By Stephanie Eslake, 2022
For many of us who live on the wild island of Tasmania, it’s a common past time to hop in the car and drive for hours across winding roads, between dense forests, and over rocky cliffs. And we can only drive so far before passing an old power station. Enormous pipes travel down the faces of the mountains, and nearby dams hold bodies of water, all helping to generate electricity.
In 2014, local composer Maria Grenfell wrote a piece called Tarraleah that would honour our hydro scheme. The Tasmanian Symphony Orchestra reached out to her when Hydro Tasmania was seeking music for its centenary, which would honour the contributions of former workers and their families.
Maria had already developed her own memories of adventures to the island’s impressive power stations – including Tarraleah.
“My family and I went on a short holiday to Tarraleah some years before I was part of the Hydro project, and we loved the peaceful location, and the beautiful houses that are still intact and beautifully designed,” Maria shares. “Also, the wind in the bush, the birds, and the magnificent huge pipes that rush the water down into the gorges – and, of course, the cows!”
Tarraleah was commissioned for construction between 1938-51, and it was built into the landscape of the Central Highlands region. Water barrels through tunnels and canals before dropping 290 metres, where it finally flows to the power station, alongside water from Tungatinah Power Station. With six turbines, it can generate 93.6 megawatts of electricity – enough to sustain thousands of homes.

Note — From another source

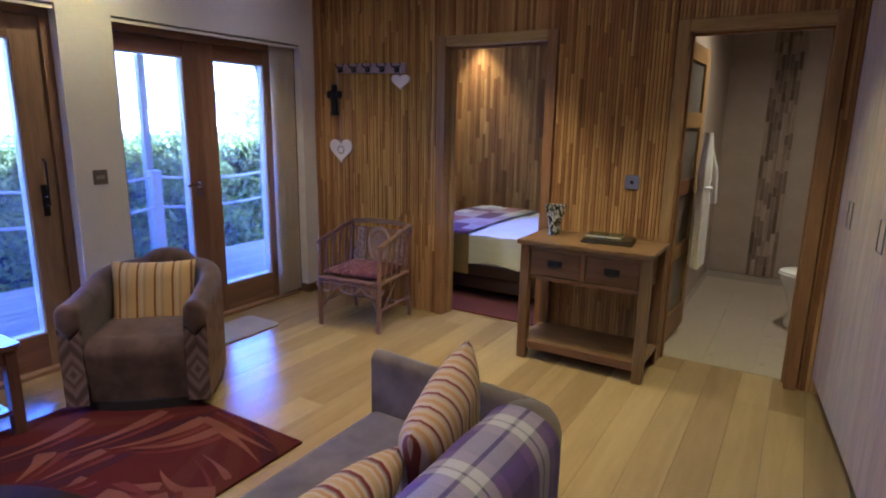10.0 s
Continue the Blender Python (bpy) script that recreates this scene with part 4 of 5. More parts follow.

This enormous infrastructure project was made possible due to migrant workers who travelled to Tasmania after World War II. Many came from Poland to live in the small Tarraleah Village, which was built to house them as they worked on the hydro scheme.
While writing Tarraleah, Maria undertook research into this crucial part of the island’s history. She says one story that struck her was the arrival of 300 Polish ex-servicemen who were offered work building the stations, often in dangerous conditions.
“They initially thought they would be going to New South Wales, but were persuaded to travel a little further because they were needed in a place called Tasmania, which none of them had heard of,” Maria says.
“It would have been terribly hard for them to land in a freezing cold place, on the other side of the world from their homes and families after Poland was devastated by the war, wondering how they would rebuild their lives.”
To share their stories, Maria chose to compose traditional folk songs and hymns into their music, reimagining fragments of memorable tunes. One hymn that inspired her was called Bogurodzica – ‘Mother of God’.
“This is a medieval Catholic hymn from the 10th-13th centuries that was often sung at war time and to bring protection to those in need,” Maria explains.
“I am very interested in ‘re-composing’ hymns and folk tunes, particularly those that are relevant to a work I am writing. In this piece, I have taken the melodic contour of the hymn, which is not notated with any rhythm due to the age of the hymn – before rhythmic notation was invented!”
The composer adapted these fragments into a melody for French horn, before writing a faster section that juxtaposes another melody against it.
“It is fascinating to see how music connects people and their stories,” Maria says. For this reason or another, Maria didn’t compose the sounds of the power station itself, or an interpretation of the infrastructure. Instead, she wrote music that would have reflected the lives of those who lived in Tarraleah Village – “sounds that echo the birds in the trees, and the sounds of water and the environment”.
Tarraleah was given its first performances in Burnie, Zeehan, and – of course – the Great Hall of Tarraleah itself. On reflection, Maria says these families’ “work was so important in bringing Tasmania into the 20th Century”.
“Capturing power from natural sustainable resources is a very relevant topic today. So it is not just a part of our history that has no connection to us in 2022 – quite the opposite.”